Conservatives’ contempt toward secular K-12 education only pales when compared to their contempt for higher education. Recent polls show that a majority of Republicans have a negative opinion of colleges. Thus, it is not surprising that college graduates are some of the House bill’s prominent targets in two ways: eliminating the student loan interest deduction and taxing tuition waivers as income.

As tuition costs have risen, more students have resorted to borrowing money to pay for their college education. In a labor market where many college-educated people are unable to find jobs befitting their educational skills and where underemployment is endemic, being able to deduct the interest paid in loans allows many people to save some money on their tax returns. While a small benefit, the elimination of the student loan interest deduction sends a message that a government that has been largely uninterested in solving the skyrocketing costs of attending college is removing one of the few tax incentives aimed at helping people who pursue a higher education.

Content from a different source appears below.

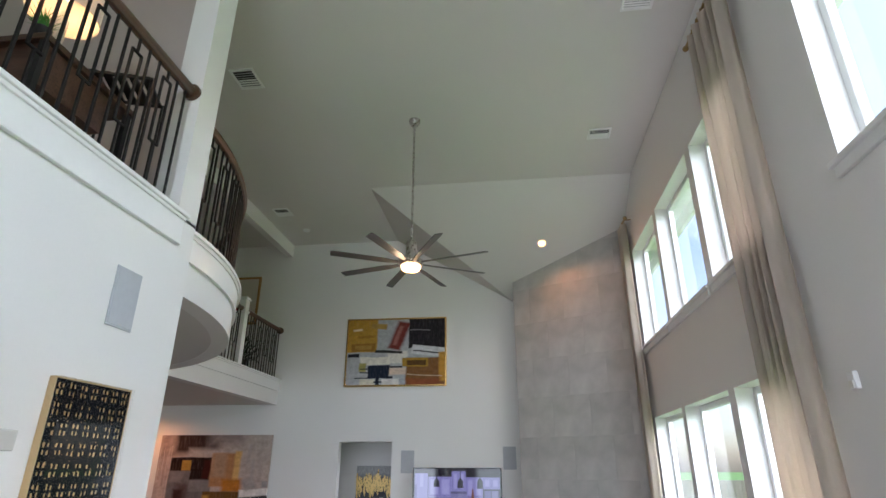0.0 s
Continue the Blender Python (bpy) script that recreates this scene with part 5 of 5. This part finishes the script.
# framed abstract high on the end wall
pf = thing("framed_picture", "abstract painting in ochre, grey, black and blue with a gold frame", "picture")
FX0_, FX1_, FZ0_, FZ1_ = -2.885, -1.036, 3.345, 4.578
bm = bmesh.new()
t = 0.028
for b in ((FX0_, FZ0_, FX0_ + t, FZ1_), (FX1_ - t, FZ0_, FX1_, FZ1_), (FX0_ + t, FZ0_, FX1_ - t, FZ0_ + t), (FX0_ + t, FZ1_ - t, FX1_ - t, FZ1_)):
    block(bm, b[0], 9.915, b[1], b[2], 9.979, b[3], 0.004)
part("frame", bm, GOLD, pf, "slim polished gold frame")
HP = painting_material("abstract_ochre_oil", (0.42, 0.43, 0.45), [
    (-.1, .50, .305, 1.1, (0.46, 0.26, 0.04), .008), (.04, .51, .29, .63, (0.30, 0.15, 0.03), .008), (.08, .54, .25, .60, (0.42, 0.24, 0.06), .008), (.05, .83, .14, .86, (0.70, 0.60, 0.42), .008, 8),
    (.10, .72, .28, .76, (0.34, 0.18, 0.03), .012), (.24, .86, .40, .94, (0.42, 0.26, 0.07), .008, -8), (.47, .53, .60, .97, (0.18, 0.035, 0.027), .018, -14), (.50, .60, .54, .90, (0.34, 0.14, 0.12), .012, -14),
    (.63, .55, 1.1, 1.1, (0.022, 0.018, 0.022), .006), (.66, .43, 1.05, .57, (0.62, 0.63, 0.66), .008, -10), (.68, .48, .95, .50, (0.05, 0.05, 0.06), .004, -10), (.64, .82, .85, .84, (0.16, 0.15, 0.16), .004),
    (.42, .32, .62, .51, (0.68, 0.65, 0.60), .012), (.29, .48, .57, .52, (0.03, 0.03, 0.03), .006, -5), (.01, .42, .13, .475, (0.02, 0.02, 0.025), .005), (.14, .30, .44, .42, (0.72, 0.68, 0.60), .008),
    (.13, .20, .20, .33, (0.33, 0.30, 0.10), .008), (.40, .15, .62, .25, (0.66, 0.52, 0.42), .012), (.22, .10, .44, .29, (0.012, 0.018, 0.035), .006), (.14, .235, .23, .25, (0.02, 0.02, 0.025), .003),
    (.14, .18, .23, .195, (0.02, 0.02, 0.025), .003), (.09, .10, .23, .115, (0.02, 0.02, 0.025), .003), (.44, .25, .57, .275, (0.02, 0.02, 0.03), .004), (.42, .095, .48, .13, (0.02, 0.02, 0.03), .004),
    (.14, -.1, .30, .09, (0.66, 0.62, 0.50), .008), (.37, -.1, .54, .09, (0.70, 0.68, 0.66), .008), (.31, -.1, .345, .11, (0.012, 0.015, 0.03), .004), (.29, .03, .37, .055, (0.012, 0.015, 0.03), .004),
    (.56, -.1, .63, .13, (0.40, 0.42, 0.45), .012), (.61, -.1, 1.1, .40, (0.21, 0.095, 0.028), .010), (.57, .27, .83, .40, (0.38, 0.22, 0.03), .007), (.62, .29, .81, .365, (0.10, 0.05, 0.015), .007),
    (.94, .05, 1.1, .48, (0.50, 0.26, 0.04), .010), (.62, -.1, .95, .09, (0.26, 0.08, 0.03), .025), (.62, .13, .97, .145, (0.50, 0.36, 0.26), .003, -6)], 0.010, 0.14, 0.45)
boxpart("canvas", HP, pf, FX0_ + t, 9.935, FZ0_ + t, FX1_ - t, 9.972, FZ1_ - t)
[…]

Those who want to pursue a graduate degree will fare even worse under the House version of the bill. The bill will tax tuition waivers as income. In 2013 the average graduate tuition for in-state students was $16,435. Considering that out-of-state tuition is much higher and that many students pursue their post-baccalaureate education away from home, with an average assistantship at roughly $27,000/year, the tuition costs of many students may be higher than the actual cash they earn as students. These changes will lead to more people, especially underrepresented groups, eschewing higher education; it will reshape our universities into the even more elite institutions of yore, when pursuing graduate study was truly an exercise in economic privilege.

Public K-12 education and higher education are seen as the bastions of the religious right’s longtime boogeyman of “secular humanism.” As the nonreligious population of the United States continues to grow, the religious right has resorted to blaming a godless educational system for the decline in the religiosity of Americans (as evidenced in the movie franchise God’s Not Dead), rather than their own failures in addressing the social and economic issues that people face today. While the evidence that increased education has fueled the growth of the nones in the United States is debatable, the attacks on education are real and should worry humanists and all Americans who value education as a public good.